ALGIERS (AFP) – The 14-nation terror watchlist drawn up by the United States in the wake of the failed Christmas Day airliner bombing is not aimed at “blacklisting one country or another”, a US diplomat said on Sunday.
Janet Sanderson, the US State Department’s deputy assistant secretary for the Gulf, said the policy was “evolving” and was intended to protect air travellers.
Travellers flying directly or indirectly to the United States from countries on the list are subject to enhanced security screening.
The list includes Algeria, Iran, Nigeria, Syria and Yemen, and a number of countries have strongly protested against their inclusion.
“Our efforts to protect not only our citizens but every traveller are not aimed at any one country … nor are they aimed at blacklisting or pointing out one country or another,” Sanderson said after talks with Algeria’s junior minister for North African affairs Abdelkader Messahel.
Algerian Foreign Minister Mourad Medelci summoned the US ambassador in Algiers, David D Pearce, earlier this month to protest at the “unfortunate, unjustified and discriminatory” decision to include Algeria in the list.
Sanderson, who was US ambassador to Algeria for a number of years, said Washington was “committed to continuing to consult with (the Algerian) government on this issue”.
“This policy is evolving. We do believe that it will affect and impact every country, not just travellers from one country or another but at the end of the day our aim is to make air travel safer for everyone,” she said.
“This is an evolutionary process. These efforts that we are making together are always changing in order to meet a changing threat. That problem is always under review.”

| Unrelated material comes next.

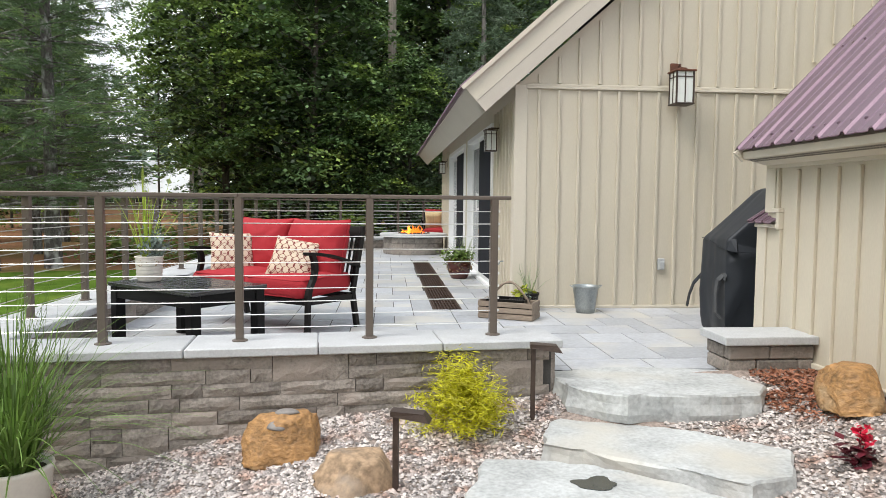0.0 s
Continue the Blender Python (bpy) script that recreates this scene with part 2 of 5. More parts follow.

Messahel reiterated that Algeria was surprised to find itself on the risk list announced by Washington on January 3, Algeria’s state news agency APS reported.

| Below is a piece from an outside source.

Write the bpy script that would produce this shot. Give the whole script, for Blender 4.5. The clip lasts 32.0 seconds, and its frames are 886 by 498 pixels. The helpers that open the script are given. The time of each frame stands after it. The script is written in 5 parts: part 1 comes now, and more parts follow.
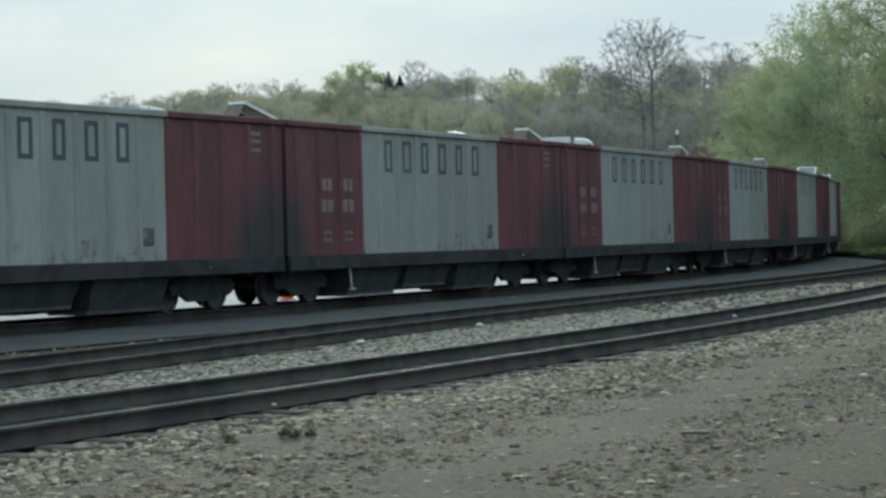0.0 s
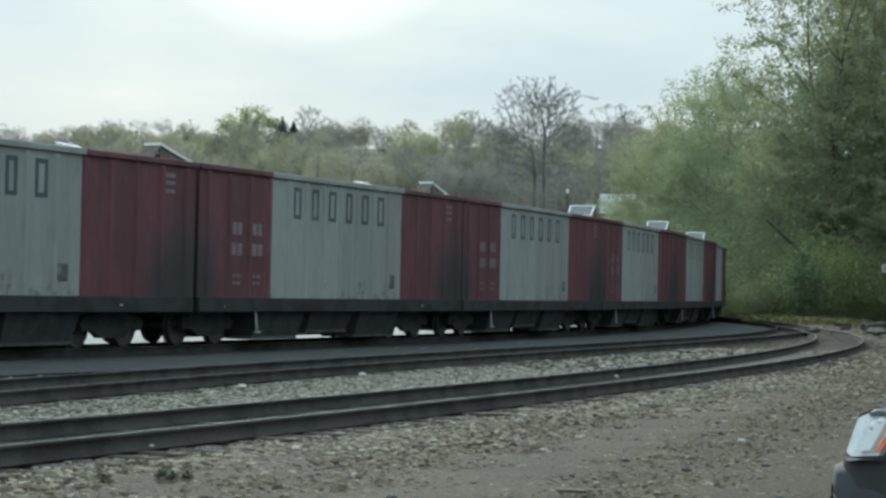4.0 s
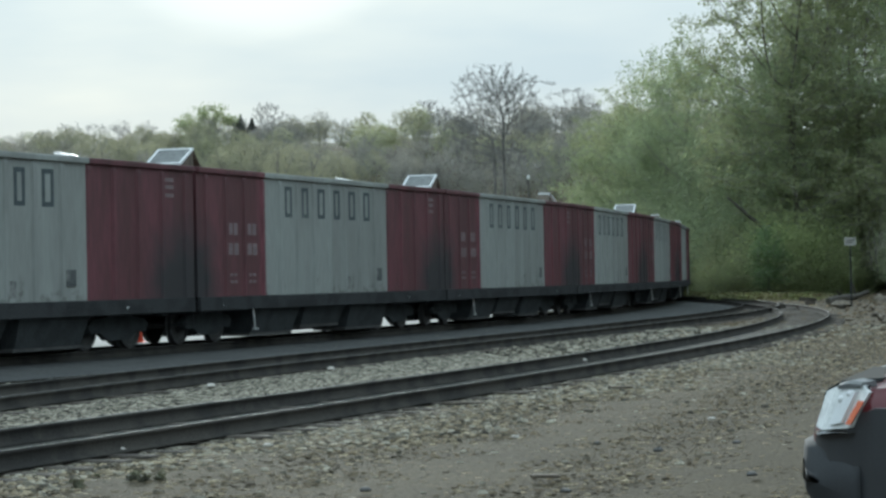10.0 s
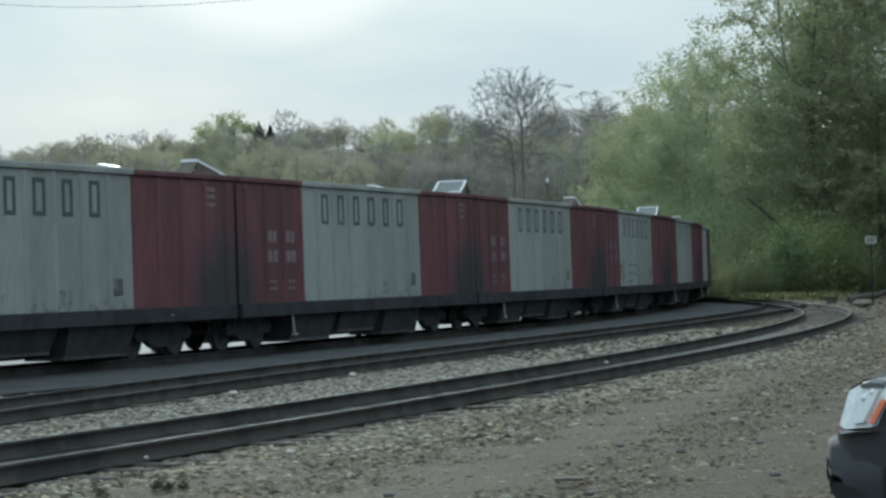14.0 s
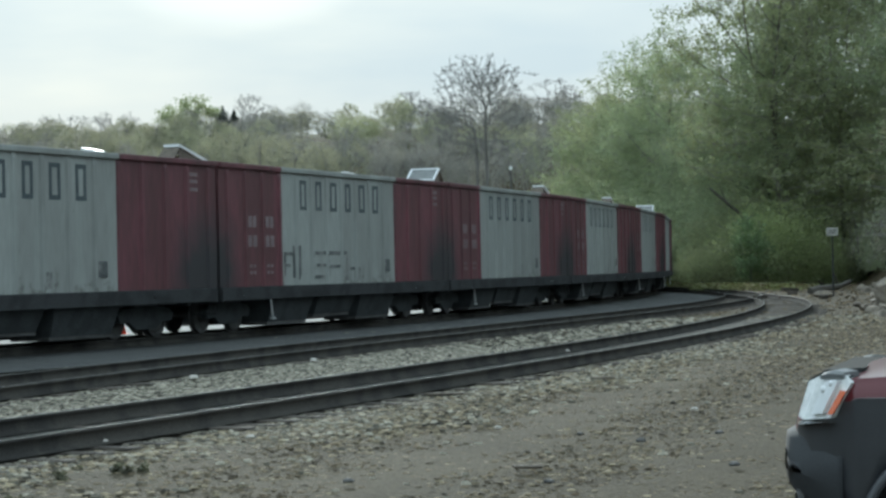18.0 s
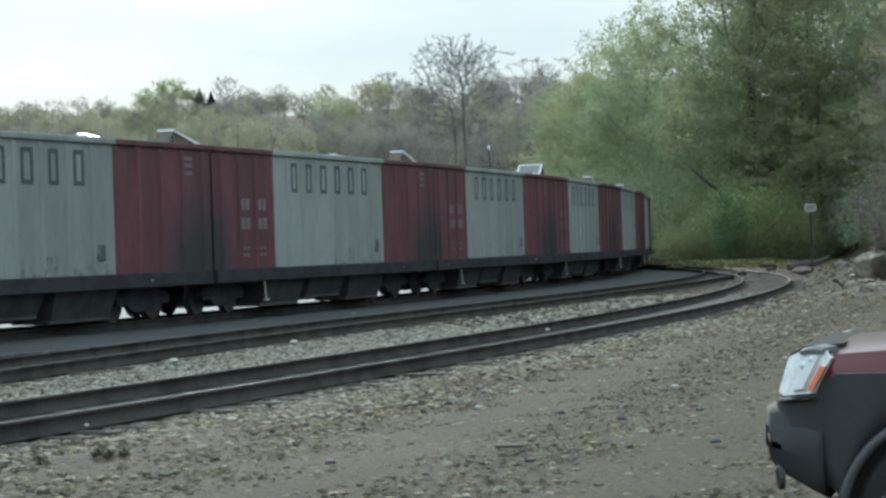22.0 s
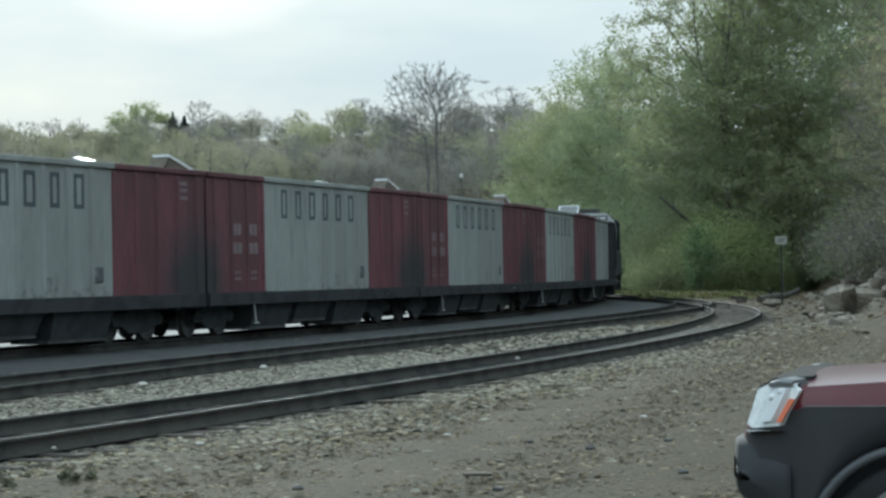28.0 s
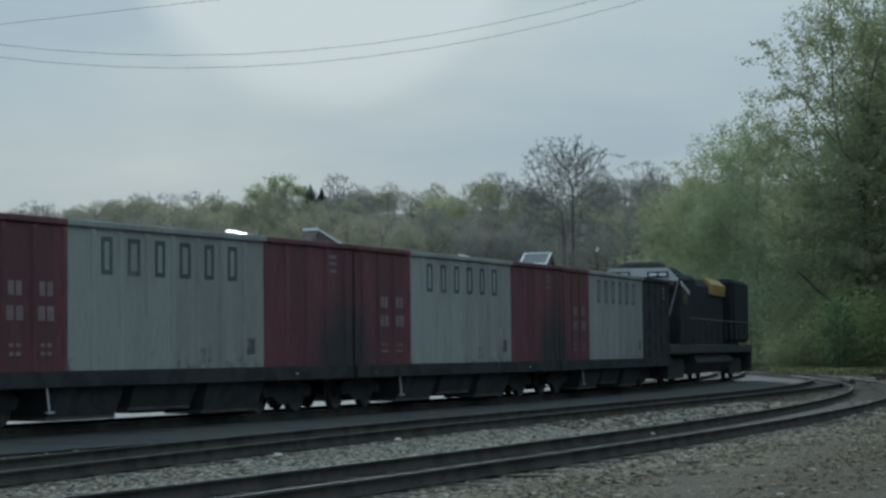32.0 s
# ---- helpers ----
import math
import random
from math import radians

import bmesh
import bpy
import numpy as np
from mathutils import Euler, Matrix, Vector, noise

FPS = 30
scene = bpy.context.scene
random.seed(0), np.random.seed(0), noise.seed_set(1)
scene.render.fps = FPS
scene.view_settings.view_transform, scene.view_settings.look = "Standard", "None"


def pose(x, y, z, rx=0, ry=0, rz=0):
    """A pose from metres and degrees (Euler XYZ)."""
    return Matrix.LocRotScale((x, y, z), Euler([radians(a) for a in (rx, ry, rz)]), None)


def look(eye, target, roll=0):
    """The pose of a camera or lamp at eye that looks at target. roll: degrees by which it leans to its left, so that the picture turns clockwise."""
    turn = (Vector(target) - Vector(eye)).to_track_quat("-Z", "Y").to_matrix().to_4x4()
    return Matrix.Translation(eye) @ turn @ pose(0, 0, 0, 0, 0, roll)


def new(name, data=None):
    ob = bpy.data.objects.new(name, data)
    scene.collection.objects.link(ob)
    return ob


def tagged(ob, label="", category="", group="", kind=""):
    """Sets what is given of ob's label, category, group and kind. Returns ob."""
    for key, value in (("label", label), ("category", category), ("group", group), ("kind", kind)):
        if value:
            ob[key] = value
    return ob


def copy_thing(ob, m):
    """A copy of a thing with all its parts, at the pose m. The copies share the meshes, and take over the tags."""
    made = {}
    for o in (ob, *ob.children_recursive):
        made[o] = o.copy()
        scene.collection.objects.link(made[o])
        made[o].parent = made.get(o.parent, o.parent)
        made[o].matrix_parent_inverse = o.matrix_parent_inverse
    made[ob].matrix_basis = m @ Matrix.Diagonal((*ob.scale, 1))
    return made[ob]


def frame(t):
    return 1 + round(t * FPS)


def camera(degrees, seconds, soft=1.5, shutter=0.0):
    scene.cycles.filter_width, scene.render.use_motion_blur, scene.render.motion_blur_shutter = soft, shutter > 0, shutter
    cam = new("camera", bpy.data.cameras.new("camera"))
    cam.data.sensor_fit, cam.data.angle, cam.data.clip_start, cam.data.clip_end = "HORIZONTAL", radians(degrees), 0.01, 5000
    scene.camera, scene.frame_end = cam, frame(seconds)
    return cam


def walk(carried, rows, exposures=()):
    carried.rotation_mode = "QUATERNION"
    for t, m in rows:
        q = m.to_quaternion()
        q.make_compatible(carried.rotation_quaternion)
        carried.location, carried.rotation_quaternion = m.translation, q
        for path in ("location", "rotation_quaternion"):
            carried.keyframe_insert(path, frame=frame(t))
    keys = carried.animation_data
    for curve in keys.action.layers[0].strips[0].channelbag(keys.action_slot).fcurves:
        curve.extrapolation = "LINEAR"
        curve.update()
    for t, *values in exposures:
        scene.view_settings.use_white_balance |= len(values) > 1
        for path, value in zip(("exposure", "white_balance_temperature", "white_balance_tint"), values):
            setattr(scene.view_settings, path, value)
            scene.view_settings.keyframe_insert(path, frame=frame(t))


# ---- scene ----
# A yard beside a river road: three tracks that bend to the left, a ballast train that
# rolls past on the farthest one, a parked car, a wooded bank and a hill beyond.
EYE = (0.0, 0.0, 1.50)
SECONDS = 32.0
# seconds, turn to the right, tilt up, lean (degrees)
TURNS = (
    (0, -4.698, -0.285, -1.26), (0.2, -4.801, -0.55, -0.813), (0.4, -5.613, -0.77, -0.629), (0.6, -5.614, -0.26, 0.451),
    (0.8, -5.27, -1.007, -0.175), (1, -3.747, -0.32, 0.678), (1.2, -3.223, 0.838, 0.995), (1.4, -3.589, 1.82, 1.282),
    (1.6, -3.715, 1.33, 1.118), (1.8, -3.367, 1.442, 1.465), (2, -2.215, 1.526, 2.187), (2.2, -1.833, 1.332, 2.068),
    (2.5, -3.374, 0.356, 0.704), (3, -2.708, 0.137, 0.717), (3.5, -2.067, 1.025, 1.076), (5.5, -1.34, 0.913, 1.275),
    (6, -1.234, -0.007, 0.092), (6.5, -1.444, -0.333, -0.26), (7, -1.317, 0.141, 0.297), (7.5, -1.877, -0.687, -0.977),
    (8, -1.013, 0.11, -0.657), (8.5, -0.653, 0.765, -0.781), (9, -0.747, 1.041, -1.034), (9.5, -0.612, 0.827, -1.083),
    (10, -0.821, 0.77, -1.042), (10.5, -0.81, 0.511, -1.262), (11, -0.982, 0.888, -1.269), (11.5, -0.824, 0.772, -1.286),
    (12, -0.567, 0.79, -1.127), (12.5, -1.178, 0.407, -1.821), (13, -0.971, 0.811, -1.456), (13.5, -0.974, 1.076, -1.625),
    (14, -1.338, 0.899, -1.845), (14.5, 0.159, 1.773, -1.174), (15, 0.096, 2.286, -0.506), (15.5, 0.133, 1.15, -1.483),
    (17.5, -0.599, 0.408, -1.408), (18, -0.371, 0.53, -1.18), (18.5, 0.131, 0.456, -1.166), (19, -0, 0.475, -1.324),
    (19.5, 0.436, 0.434, -1.162), (20, 0.111, 0.442, -1.484), (20.5, 0.063, 0.867, -1.152), (21, 0.205, 0.696, -1.311),
    (21.5, 0.128, 0.409, -1.743), (22, 0.159, 0.002, -1.834), (22.5, 0.783, 0.895, -1.124), (23, 0.973, 0.952, -0.672),
    (23.5, 1.392, 0.924, -0.78), (24, 0.785, 0.477, -1.332), (24.5, 1.333, 0.523, -1.217), (25, 0.429, 0.632, -1.21),
    (25.5, 0.777, 0.749, -0.77), (27.5, 0.828, 0.738, -1.053), (28, 0.924, 0.697, -1), (28.5, 1.204, 1.102, -0.693),
    (29, 1.134, 0.928, -1.093), (29.5, 1.105, 1.026, -1.138), (30, 1.14, 0.892, -1.18), (30.5, 1.054, 0.987, -1.165),
    (31, 0.558, 1.105, -1.281), (31.5, -0.501, 1.842, -1.159), (31.7, -2.326, 1.388, -2.289), (31.9, -2.405, 2.761, 0.219),
    (32, -2.577, 2.654, -0.484),
)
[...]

On January 13 Medelci — who is due to meet Sanderson on Monday — said Algeria expected to be removed from the list, and Messahel said Sunday Algiers had been given assurances by Washington.
The watchlist is part of security measures drawn up US President Barack Obama’s administration following a young Nigerian’s botched Christmas Day attempt to blow up a US airliner over Detroit.
There are currently no direct flights between Algeria and the United States, and most Algerians transit through Paris.